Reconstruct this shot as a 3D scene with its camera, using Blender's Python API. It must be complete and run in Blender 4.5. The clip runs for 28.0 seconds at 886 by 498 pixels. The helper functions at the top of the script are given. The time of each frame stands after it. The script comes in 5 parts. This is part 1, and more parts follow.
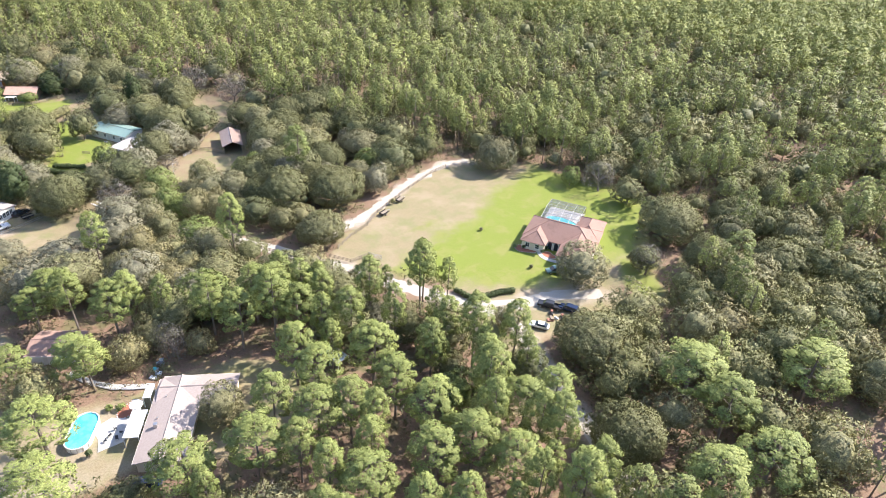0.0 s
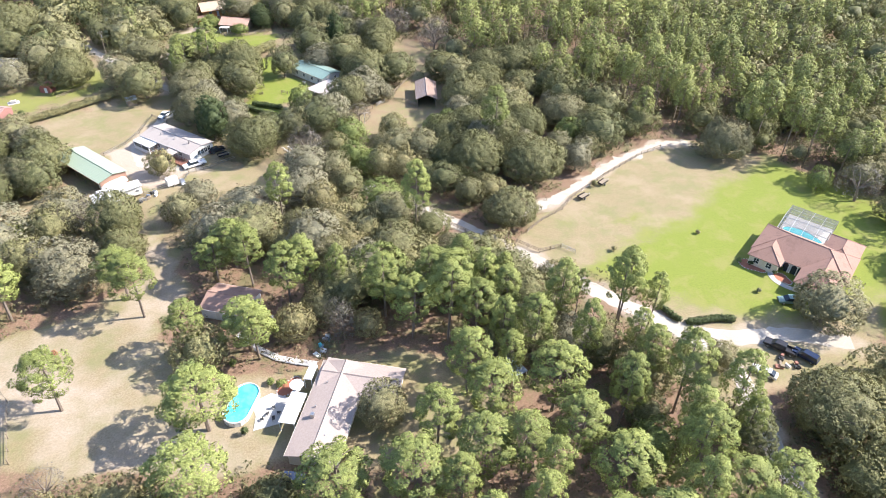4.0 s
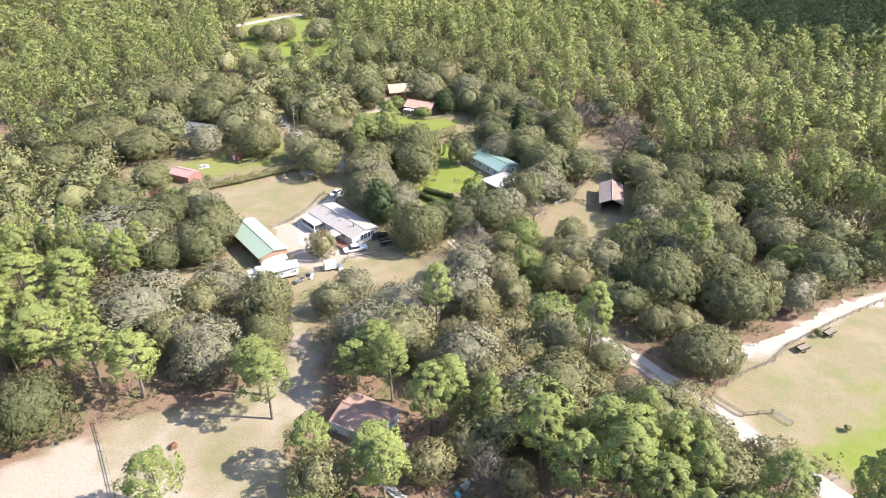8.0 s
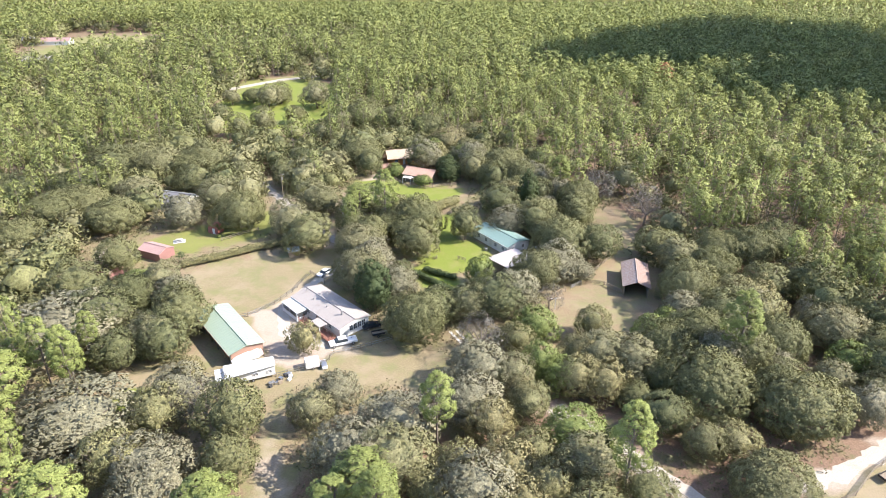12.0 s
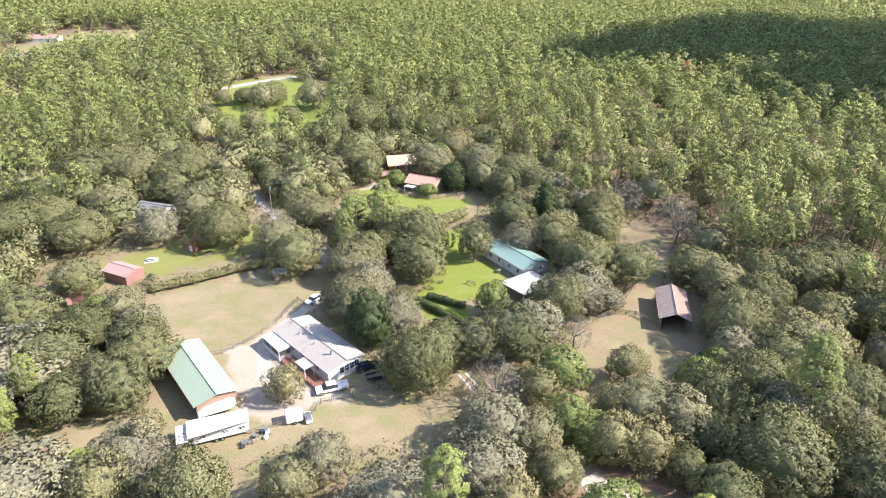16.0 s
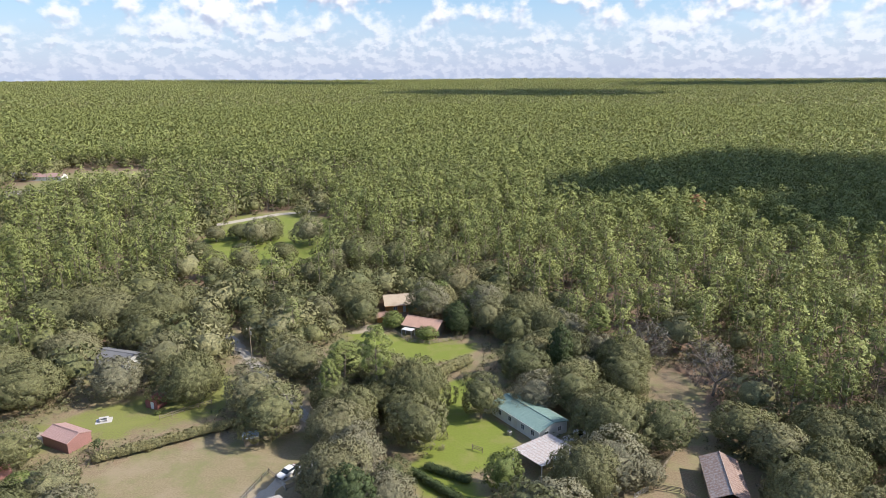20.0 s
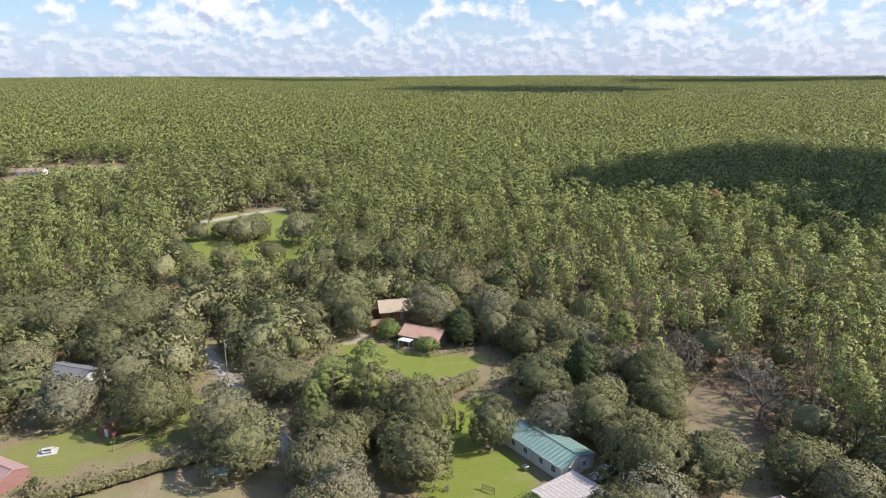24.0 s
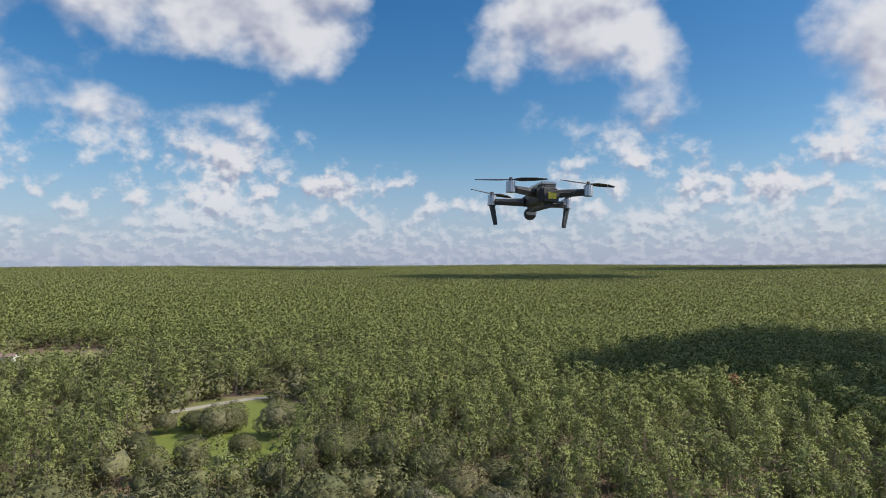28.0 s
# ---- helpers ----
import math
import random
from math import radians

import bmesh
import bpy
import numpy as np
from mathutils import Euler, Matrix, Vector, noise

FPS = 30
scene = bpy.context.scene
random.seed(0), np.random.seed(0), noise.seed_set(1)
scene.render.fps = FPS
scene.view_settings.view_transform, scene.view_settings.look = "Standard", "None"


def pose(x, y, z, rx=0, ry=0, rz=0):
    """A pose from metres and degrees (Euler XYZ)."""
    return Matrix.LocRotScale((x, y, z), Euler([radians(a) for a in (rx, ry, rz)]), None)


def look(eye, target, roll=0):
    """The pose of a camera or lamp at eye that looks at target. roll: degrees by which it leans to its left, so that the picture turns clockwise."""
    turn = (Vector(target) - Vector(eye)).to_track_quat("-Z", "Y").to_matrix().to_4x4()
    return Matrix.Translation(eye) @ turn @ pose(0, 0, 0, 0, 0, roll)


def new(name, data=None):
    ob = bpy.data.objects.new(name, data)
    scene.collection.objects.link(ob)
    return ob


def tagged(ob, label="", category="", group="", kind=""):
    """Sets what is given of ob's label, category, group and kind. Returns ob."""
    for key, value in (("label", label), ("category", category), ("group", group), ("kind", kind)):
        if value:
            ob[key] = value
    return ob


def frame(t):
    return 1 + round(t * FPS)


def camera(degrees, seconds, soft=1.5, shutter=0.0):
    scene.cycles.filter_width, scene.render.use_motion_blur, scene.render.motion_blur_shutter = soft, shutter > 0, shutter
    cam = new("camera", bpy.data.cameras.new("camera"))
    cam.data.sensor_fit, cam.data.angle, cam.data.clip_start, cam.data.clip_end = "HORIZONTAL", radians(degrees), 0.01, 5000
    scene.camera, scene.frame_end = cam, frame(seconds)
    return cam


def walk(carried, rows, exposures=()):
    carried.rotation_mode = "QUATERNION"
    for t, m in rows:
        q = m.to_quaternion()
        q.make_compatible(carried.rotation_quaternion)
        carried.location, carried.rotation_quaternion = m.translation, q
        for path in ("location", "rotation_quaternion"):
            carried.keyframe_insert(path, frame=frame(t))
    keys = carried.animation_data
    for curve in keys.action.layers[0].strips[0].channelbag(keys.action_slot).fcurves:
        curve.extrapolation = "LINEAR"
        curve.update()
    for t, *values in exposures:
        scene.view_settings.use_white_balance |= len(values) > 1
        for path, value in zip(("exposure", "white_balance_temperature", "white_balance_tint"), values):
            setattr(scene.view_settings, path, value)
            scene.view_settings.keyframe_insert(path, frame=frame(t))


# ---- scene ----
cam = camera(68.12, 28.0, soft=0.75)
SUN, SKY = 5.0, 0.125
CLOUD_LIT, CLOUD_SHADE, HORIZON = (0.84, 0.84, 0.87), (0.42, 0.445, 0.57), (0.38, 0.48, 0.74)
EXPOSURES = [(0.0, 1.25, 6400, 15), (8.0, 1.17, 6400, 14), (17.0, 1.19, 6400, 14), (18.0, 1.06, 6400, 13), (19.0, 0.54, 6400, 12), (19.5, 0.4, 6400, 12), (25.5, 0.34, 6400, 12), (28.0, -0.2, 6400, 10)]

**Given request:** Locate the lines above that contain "values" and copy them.

**The result:**
    for t, *values in exposures:
        scene.view_settings.use_white_balance |= len(values) > 1
        for path, value in zip(("exposure", "white_balance_temperature", "white_balance_tint"), values):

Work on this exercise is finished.